A tea party to help Tories fly

By Charlotte Hofton

Published on Thursday, April 05, 2012 - 11:14


The View From Here Alan Wells, the newly elected chairman of the IW Conserv-ative Association, is surely in for a fun time during the coming months. It is no secret there is bitter internecine strife among our Island Tories, particularly between County Hall and the MP’s office.
The big guns were first wheeled out in spectacular fashion at the Valentine’s Day massacre, which took place two years ago in the car park at Cowes Yacht Haven. A stand-off between gangleaders “Cavalier” Carole Dennett, partner of IW MP Andrew Turner, and council supremo “Deplorable” David Pugh involved terrifying volleys of provocation and bad language and the streets of the IW have since remained under constant threat from the aftermath of this memorable battle.
“I would like to unify the party and its work on the Island,” said Mr Wells after his election.
Such a delicate choice of words. He made it sound as if he was just rearranging the plate of vol-au-vents at the annual Tory sherry party into a more harmonious shape, rather than being thrust into a situation which would tax even the resources of the United Nations peacekeeping force.
Well, jolly good luck to him, though the signs are not particularly propitious. “We have a Conservative government, a Conservative council and a Conservative MP, so we should be flying,” continued Mr Wells, most unfortunately falling into his first whoops-a-daisy.
I’m sorry, chairman, but the only thing that will be flying if you can’t tell the difference between a Conservative government and a coalition government will be pigs, floating over your vision of a love-in among the Island Tories.
But all may not be lost. Perhaps Mr Wells’s tactics do rely on vol-au-vents. It seems he has an entree into the soothing world of canapes. When I asked him if had ever eaten a pasty (judging from the press coverage, there is no more important issue than this in political circles) he said he thought he probably had, possibly quite recently.
“My cousin’s children are the Fabulous Baker Brothers,” he revealed.
This is spectacular news! Not only does Mr Wells’s kinship to these gorgeous TV cooks ratchet up the Island’s list of available celebrities by a colossal margin but it provides the Tories’ new chairman with the means to bring this distressing feud to a close.
The whole nation is obsessed with the stars of cooking programmes and the Fabulous Baker Brothers, all hunky good looks and sexy dibbling about with squidgy chocolate brownies, are the perfect choice to unite the IW Conservatives.
Summon your cousin’s children immediately, Mr Wells. Lay on a scrumptious tea party. Invite Cavalier and Deplorable, and all their supporters, and subject everybody to the hypnotising spell of your lovely relations.
Pass round the meringues. Tinkle the teacups in a romantic manner. It just might work.
Probably best to omit the custard pies, though. The mere sight of these traditional missiles might start Cavalier and Deplorable off again and they both look as if they could perform a belter in the overarm bowling department.

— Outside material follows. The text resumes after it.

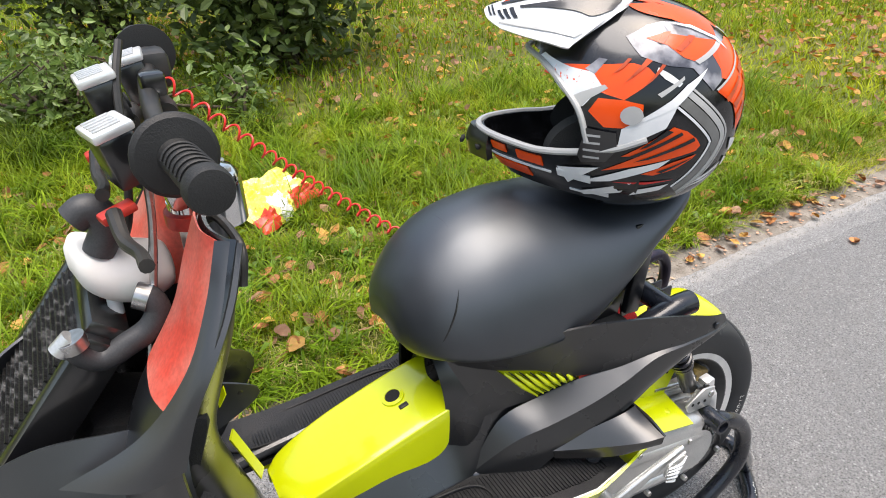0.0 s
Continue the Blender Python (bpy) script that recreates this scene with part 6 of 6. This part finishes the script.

Minimum charge way to beat panic buying

At least the Tories, whether at council or parliamentary level, are united in their desire to garner votes at future elections and Alan Wells will doubtless do his best to ensure the right message gets through to the electorate.
The days when politicians could treat voters with scorn are long gone. It was only after Chris Mullin retired as an MP that he was able to reflect in his published diaries on the greed, idleness and ingratitude of visitors to his weekly surgeries. While he was still in the Commons, he doubtless treated these feckless constituents like royalty.
Certainly the electorate must be accorded terrific respect, particularly with regard to their intelligence.
“Voters aren’t stupid,” is a favourite mantra of politicians, despite frequent evidence to the contrary.
The stupidity of the electorate was perfectly demonstrated after Francis Maude advised us to hoard extra fuel in a jerry can. Daft advice, certainly, not just on safety grounds but also because there was at that point no need to panic.
Mr Maude has rightly got it in the neck. But why would anyone take any notice of his loopy ideas?
The voters are always complaining that politicians are useless, so why heed their words? Why behave like sheep in the face of such obviously crass advice? Unless, of course, those who queued needlessly just to top up and caused major problems for those who truly needed to fill their tanks, were motivated not just by stupidity but greed and selfishness.
Should this kind of thing continue, there is, of course, a perfect solution. Garages should impose a minimum charge of £50 on each petrol transaction. That would sort out the stupids from those whose need is genuine.